The Punch Newspaper and The Fragile Peace in Nigeria

By

Muhammad Mahmud

meinagge@gmail.com

 

Reading an interesting article in the online edition of the Punch newspaper, my attention was forcefully diverted to a popping news item which reads “Gunmen kill policemen, burn Churches in Kano”. I had to skip reading the article to click on the story for its serious implications. But after reading the report which the paper said was written by an “agency reporter”; I found it a totally misleading piece. The reported incidence, which the paper couldn’t wait to confirm, from the authorities, before going public, purportedly happened elsewhere as indicated by the paper in the body of the report. I was disappointed by the unprincipled and unethical manner the paper carried the story. Scrolling down to express my feelings about its report on the comments column, I perused some opinions and what I saw made the misleading story a child’s play. All sorts of abuses and unprintable words were written against Islam, its Prophet and the Muslims. I was surprised that a national paper like the Punch will dedicate its pages for such primordial and uncivilized expressions.
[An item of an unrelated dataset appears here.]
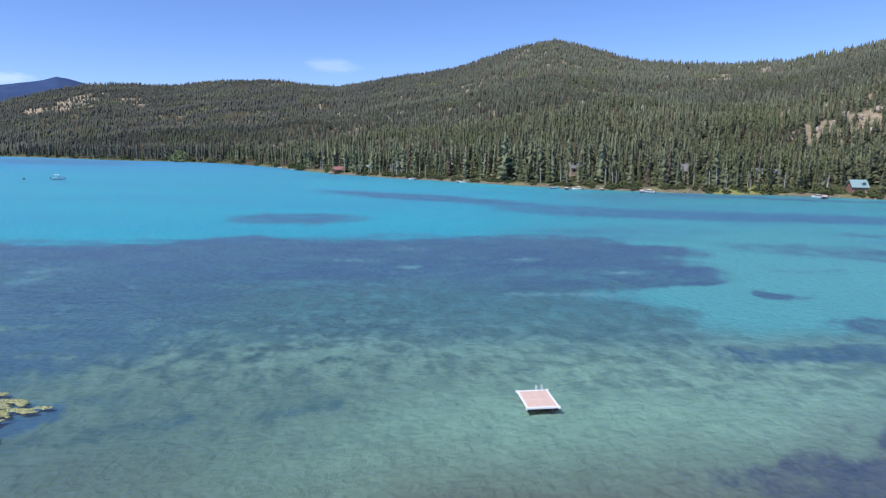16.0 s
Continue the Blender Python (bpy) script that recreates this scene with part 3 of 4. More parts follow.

The insults, instead of drawing ire, depicted a consoling picture of how deep the haters of Islam and Prophet Muhammad (peace be upon him) are living in self inflicted torments. An insight of the silent but unmitigated torture suffered by haters of Islam is displayed by the hate comments that made not the slightest harm to the steady progress of the religion worldwide.

 

Nonetheless, I was surprised by the insensibility of the editor to let his page reduced to that disgusting level. I was surprised that he comfortably made available his pages to be used for insulting millions of the paper’s subscribers and/or patronizers who might have spent millions of Naira to advertise in the paper.

 

I am aware that the Punch is not the only online paper that demeans its paper and site in this style. Some Nigerian newspapers, unfortunately, reduced themselves to such disgusting level as the Punch.

 

But I am more surprised by the pretended unawareness of what is going on or tacit approval by the bodies that are supposed to check this unethical attitude of the papers. I expected such bodies to call these newspapers to order before not after they spark yet another round of religious crisis.